Superstar's all-around excellence led Pirates to first winning season since 1992

There are many valuable players in the National League, among whom Yadier Molina and Paul Goldschmidt definitely are two of the more valuable.

But most valuable? Andrew McCutchen, beyond a doubt.

McCutchen will take home the NL's Most Valuable Player Award on Thursday -- the winner will be revealed at 6 p.m. ET on MLB Network and MLB.com -- simply because he had far more influence on driving the Pirates into the postseason than Molina had on getting the Cardinals there or Goldschmidt had on ... well, getting the D-backs to .500.

McCutchen, popularly identified as the face of the Bucs, is also their engine, heart and soul.

He is also an elite baseball player. There is a reason his peers have selected him as NL Outstanding Player each of the past two seasons in their union's Players Choice program. When in a groove, which for him can be weeks-long, McCutchen hits the ball consistently harder than anyone else contemporary players or media have ever seen.

McCutchen was also an NL MVP finalist last season, when -- in the view of many -- he actually was more deserving of the award than he is now. In 2012, McCutchen simply was a bigger individual force on the Pirates than this season, when he was surrounded by a stronger cast. But that is merely a relative observation, a case for the fact he should be clearing shelf space for a second NL MVP Award trophy.

McCutchen's 2012 grip on the honor was loosened by the Bucs' late-season fade. This -- in a roundabout way -- merely bolstered his value in '13. Likewise, the Pirates' 94-win season strengthened his candidacy.

If being most valuable is tied to influencing a team's success -- and, really, that's essentially the definition of the award -- consider the compounded testimony of the Pirates' past three stretch drives, the Augusts and Septembers that decided their fates.

• 2011: Pirates go 18-38; McCutchen hits .227.
• 2012: Pirates go 18-38; McCutchen hits .253.
• 2013: Pirates go 29-26; McCutchen hits .360.

The correlation of those sets of numbers was evident to manager Clint Hurdle.

"We knew where we stood coming out of July the previous two years," Hurdle had said as the calendar flipped to September, recalling the Bucs' strong standings heading into August 2011 and '12 before late-season fades. "So, after what we went through then, I love what Cutch is doing now. He's on base every time you turn around, hitting the ball hard. I applaud people doing things they weren't able to do before."

McCutchen's fingerprints were all over the Pirates' first winning season since 1992: The Bucs were 42-18 when he got two or more hits, and they were 13-1 when he scored at least two runs.
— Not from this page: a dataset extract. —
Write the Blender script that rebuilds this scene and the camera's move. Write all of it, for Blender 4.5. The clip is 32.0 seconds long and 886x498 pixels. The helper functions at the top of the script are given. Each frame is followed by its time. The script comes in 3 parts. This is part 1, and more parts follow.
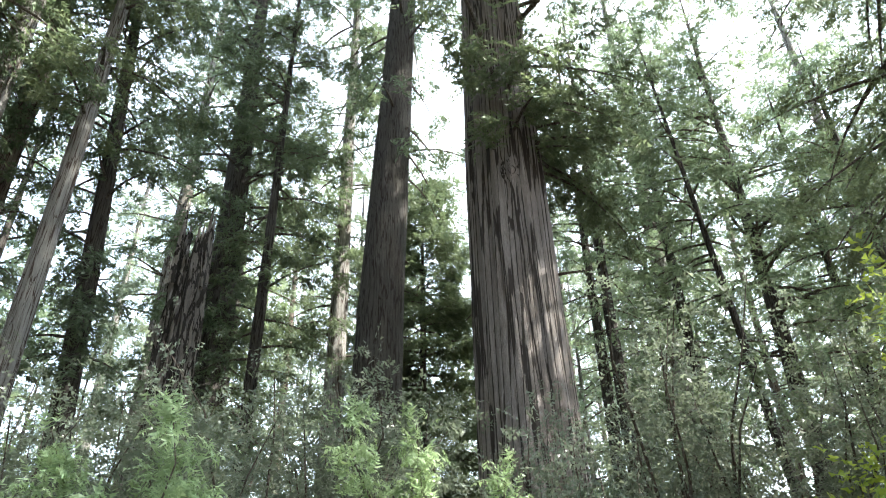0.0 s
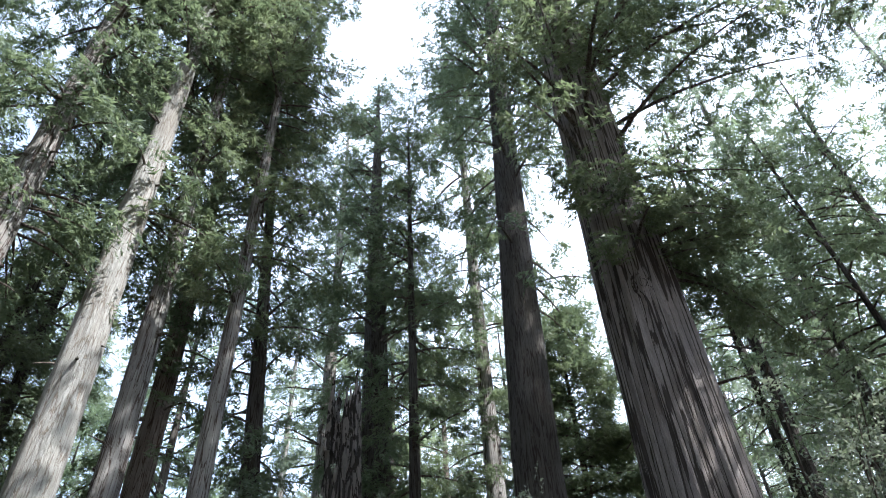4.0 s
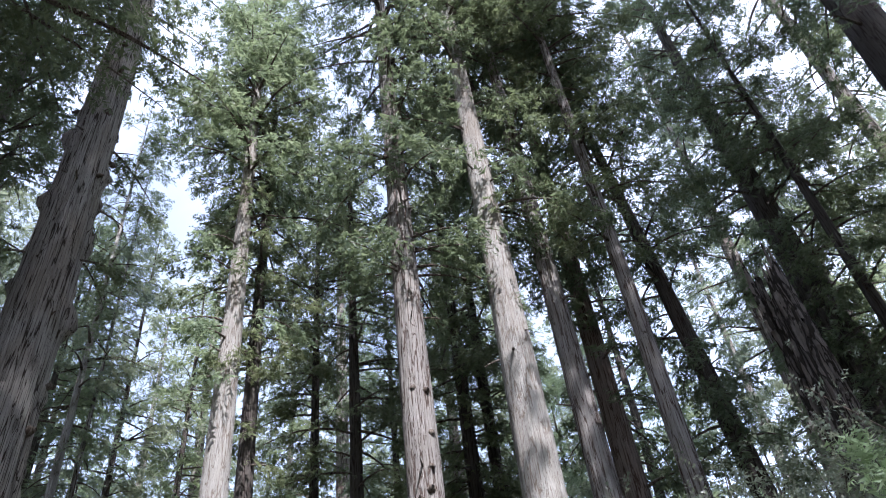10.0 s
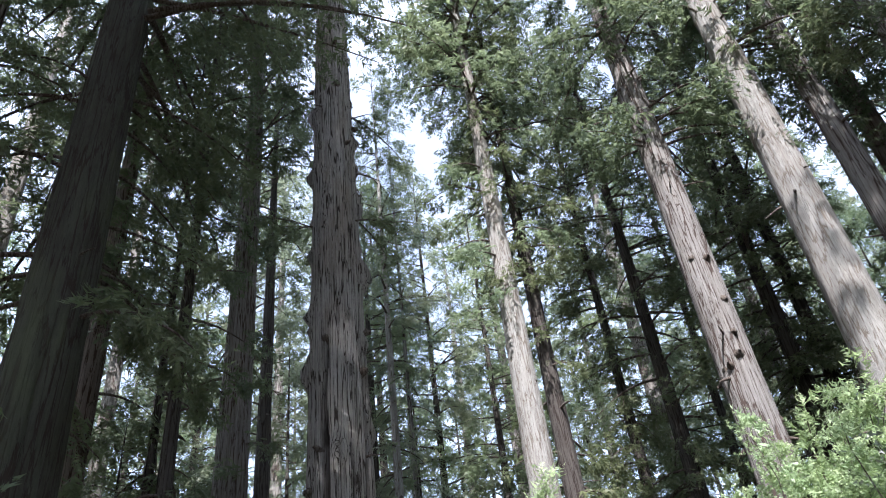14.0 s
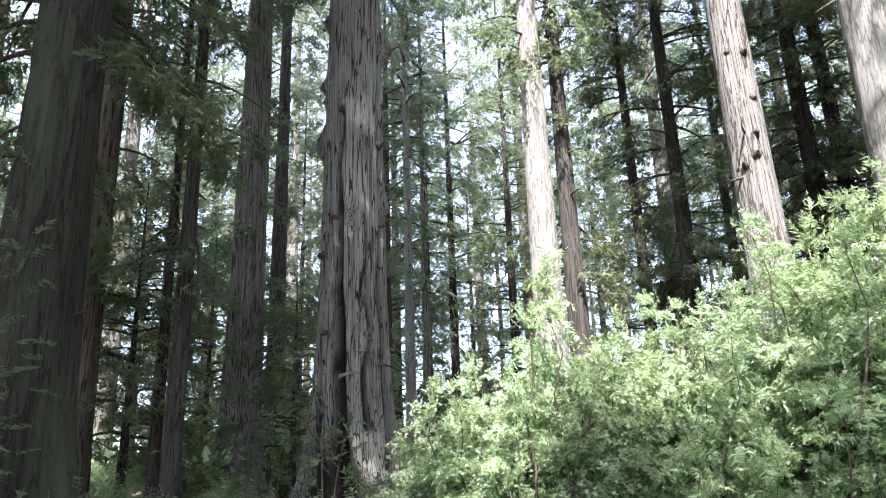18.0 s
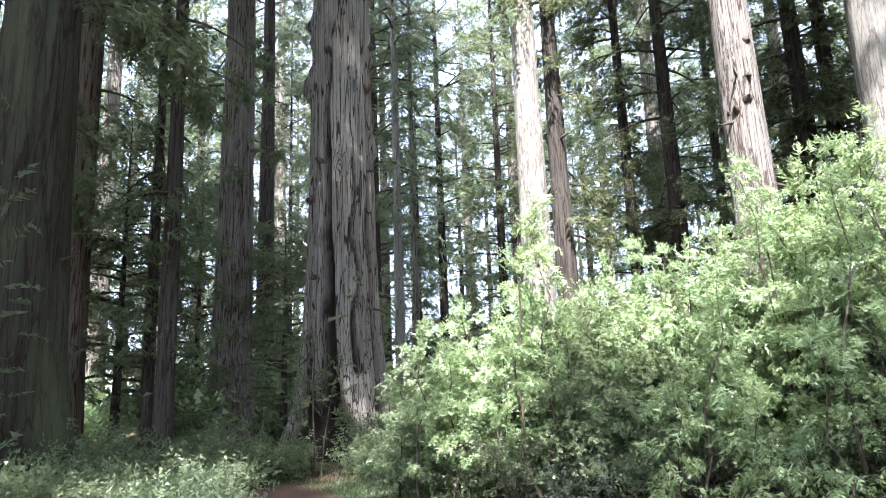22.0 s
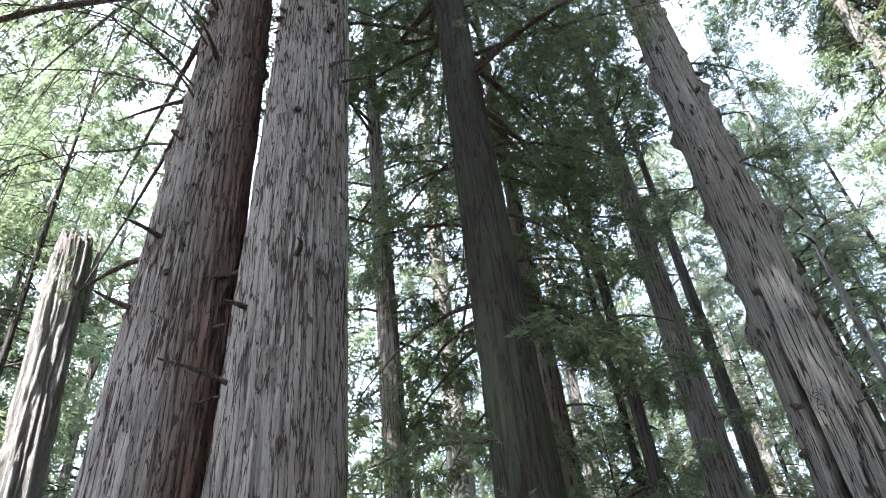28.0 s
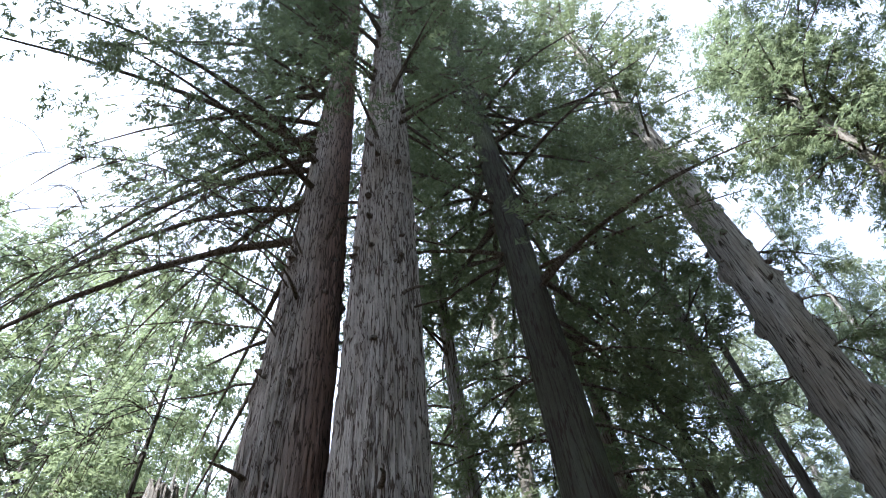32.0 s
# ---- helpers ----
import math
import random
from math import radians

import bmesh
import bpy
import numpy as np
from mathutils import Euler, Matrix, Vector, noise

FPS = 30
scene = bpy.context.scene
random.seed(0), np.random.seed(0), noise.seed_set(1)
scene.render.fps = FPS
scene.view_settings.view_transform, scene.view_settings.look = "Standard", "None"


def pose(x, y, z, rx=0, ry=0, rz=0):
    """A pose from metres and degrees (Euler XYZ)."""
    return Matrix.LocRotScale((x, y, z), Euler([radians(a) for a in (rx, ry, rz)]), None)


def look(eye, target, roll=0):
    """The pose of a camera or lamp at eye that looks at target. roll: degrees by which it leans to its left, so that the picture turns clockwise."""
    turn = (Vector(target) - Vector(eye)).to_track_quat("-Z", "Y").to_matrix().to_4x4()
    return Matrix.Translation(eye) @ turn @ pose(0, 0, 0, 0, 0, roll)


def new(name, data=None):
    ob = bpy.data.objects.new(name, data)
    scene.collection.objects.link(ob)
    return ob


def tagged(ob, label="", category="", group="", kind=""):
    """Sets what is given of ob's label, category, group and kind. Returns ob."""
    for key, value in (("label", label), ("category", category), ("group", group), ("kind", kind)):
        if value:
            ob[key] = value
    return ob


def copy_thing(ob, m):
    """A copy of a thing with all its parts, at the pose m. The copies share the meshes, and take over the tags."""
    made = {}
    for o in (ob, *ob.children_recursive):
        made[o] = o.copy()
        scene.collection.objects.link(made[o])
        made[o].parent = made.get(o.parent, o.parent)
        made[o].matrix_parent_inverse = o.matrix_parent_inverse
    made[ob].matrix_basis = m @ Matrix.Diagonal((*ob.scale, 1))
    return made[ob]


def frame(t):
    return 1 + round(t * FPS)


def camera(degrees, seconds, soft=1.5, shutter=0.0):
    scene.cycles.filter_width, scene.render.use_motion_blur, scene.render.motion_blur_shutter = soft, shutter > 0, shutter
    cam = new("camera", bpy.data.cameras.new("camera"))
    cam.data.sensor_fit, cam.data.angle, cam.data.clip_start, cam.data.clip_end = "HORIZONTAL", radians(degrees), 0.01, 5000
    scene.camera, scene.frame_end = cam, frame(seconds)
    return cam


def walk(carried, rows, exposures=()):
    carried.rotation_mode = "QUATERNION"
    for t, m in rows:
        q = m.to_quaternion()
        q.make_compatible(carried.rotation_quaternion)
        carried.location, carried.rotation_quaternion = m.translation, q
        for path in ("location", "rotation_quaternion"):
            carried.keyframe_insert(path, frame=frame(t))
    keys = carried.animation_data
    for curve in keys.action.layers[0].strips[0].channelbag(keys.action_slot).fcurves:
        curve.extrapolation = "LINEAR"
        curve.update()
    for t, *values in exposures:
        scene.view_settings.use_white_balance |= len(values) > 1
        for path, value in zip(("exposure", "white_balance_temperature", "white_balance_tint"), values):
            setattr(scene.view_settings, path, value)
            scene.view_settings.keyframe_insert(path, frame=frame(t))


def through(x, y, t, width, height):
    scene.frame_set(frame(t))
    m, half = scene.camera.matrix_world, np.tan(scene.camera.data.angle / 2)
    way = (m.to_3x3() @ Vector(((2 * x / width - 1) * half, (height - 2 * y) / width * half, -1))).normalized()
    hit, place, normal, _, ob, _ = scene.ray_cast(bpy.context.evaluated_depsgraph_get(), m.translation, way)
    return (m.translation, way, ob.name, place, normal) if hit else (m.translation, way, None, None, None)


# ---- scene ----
# ---- camera and its way: seconds, tilt, lean, turn ----
EYE = (0.0, 0.0, 1.6)
TURNS = [
    (0.0, 121.57, 1.25, 0.22), (0.5, 125.03, 1.22, -0.24), (1.0, 128.07, 1.58, -0.68), (1.5, 129.28, 1.86, 0.16),
    (2.0, 130.48, 2.49, 2.10), (2.5, 131.82, 2.66, 6.17), (3.0, 132.72, 2.28, 10.29), (3.5, 132.86, 2.30, 12.57),
    (5.5, 136.59, 4.13, 24.23), (6.0, 138.04, 4.89, 28.57), (6.5, 139.65, 4.67, 32.52), (7.0, 140.86, 3.87, 35.08),
    (7.5, 141.88, 3.74, 37.85), (8.0, 141.53, 3.61, 40.65), (8.5, 140.37, 4.88, 45.19), (9.0, 136.49, 5.62, 49.41),
    (9.5, 132.39, 5.82, 52.94), (10.0, 130.55, 5.98, 56.05), (10.5, 130.09, 5.79, 58.61), (11.0, 129.94, 5.98, 61.50),
    (11.5, 129.63, 5.07, 63.49), (12.0, 129.40, 5.71, 66.50), (12.5, 129.30, 6.13, 69.55), (13.0, 129.19, 7.09, 73.38),
    (13.5, 128.19, 7.05, 77.83), (14.0, 124.94, 6.05, 82.10), (14.5, 121.20, 4.83, 84.08), (15.0, 118.18, 3.89, 85.03),
    (15.5, 115.12, 3.88, 82.71), (17.5, 108.34, 2.46, 82.14), (18.0, 106.85, 1.89, 81.50), (18.5, 105.57, 2.09, 82.12),
    (19.0, 104.58, 2.09, 82.70), (19.5, 103.29, 1.72, 82.46), (20.0, 101.74, 1.20, 80.57), (20.5, 100.16, 0.95, 79.98),
    (21.0, 99.13, 1.35, 80.02), (21.5, 100.57, 1.71, 80.17), (22.0, 102.27, 2.09, 80.60), (22.5, 103.74, 2.80, 81.82),
    (23.0, 104.74, 2.90, 85.26), (23.5, 106.45, 3.41, 88.35), (24.0, 108.70, 3.33, 89.99), (24.5, 111.56, 4.37, 92.76),
    (25.0, 114.98, 4.51, 97.90), (25.5, 116.04, 4.25, 102.49), (27.5, 124.42, 5.14, 116.08), (28.0, 127.64, 5.16, 120.77),
    (28.5, 129.56, 4.59, 123.90), (29.0, 131.53, 3.65, 125.63), (29.5, 134.71, 4.02, 126.25), (30.0, 137.71, 4.40, 128.52),
    (30.5, 139.90, 4.78, 130.62), (31.0, 141.73, 5.62, 129.66), (31.5, 143.84, 5.22, 128.73), (32.0, 146.10, 4.50, 129.08),
]
SKY, SUN = 0.088, 5.0
EXPOSURES = [(0.0, 2.65, 6200, 6), (1.5, 2.4, 6050, 7), (3.0, 2.0, 5850, 9), (6.0, 1.85, 5480, 15), (8.0, 1.42, 5450, 18), (10.0, 1.65, 5700, 21), (13.0, 1.75, 5740, 20), (15.0, 1.92, 5820, 17),
             (18.0, 2.55, 5900, 16), (21.0, 2.62, 5950, 17), (25.0, 2.75, 5850, 15), (28.0, 2.7, 5800, 14), (30.0, 2.65, 5780, 15), (32.0, 2.05, 5760, 14)]
cam = camera(65.0, 32.0, soft=1.0)
walk(cam, [(t, pose(*EYE, rx, ry, rz)) for t, rx, ry, rz in TURNS], exposures=EXPOSURES)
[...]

There was a very good reason PNC Park's stands reverberated with chants of "M-V-P! M-V-P!" in the final weeks -- besides, that is, the overall excellence that made McCutchen deserving of the salute. At home, McCutchen minted victories the way Denver mints coins.

Thirty-six times, McCutchen banged two or more hits at home, and the Bucs won 29 of those games. All along, he stained his uniform on spectacular diving catches and dented the center-field wall with gravity-defying, soaring grabs.

McCutchen engraved his name on the Bucs' turnaround season, all right. Now, it will be engraved on the 2013 NL Most Valuable Player Award trophy.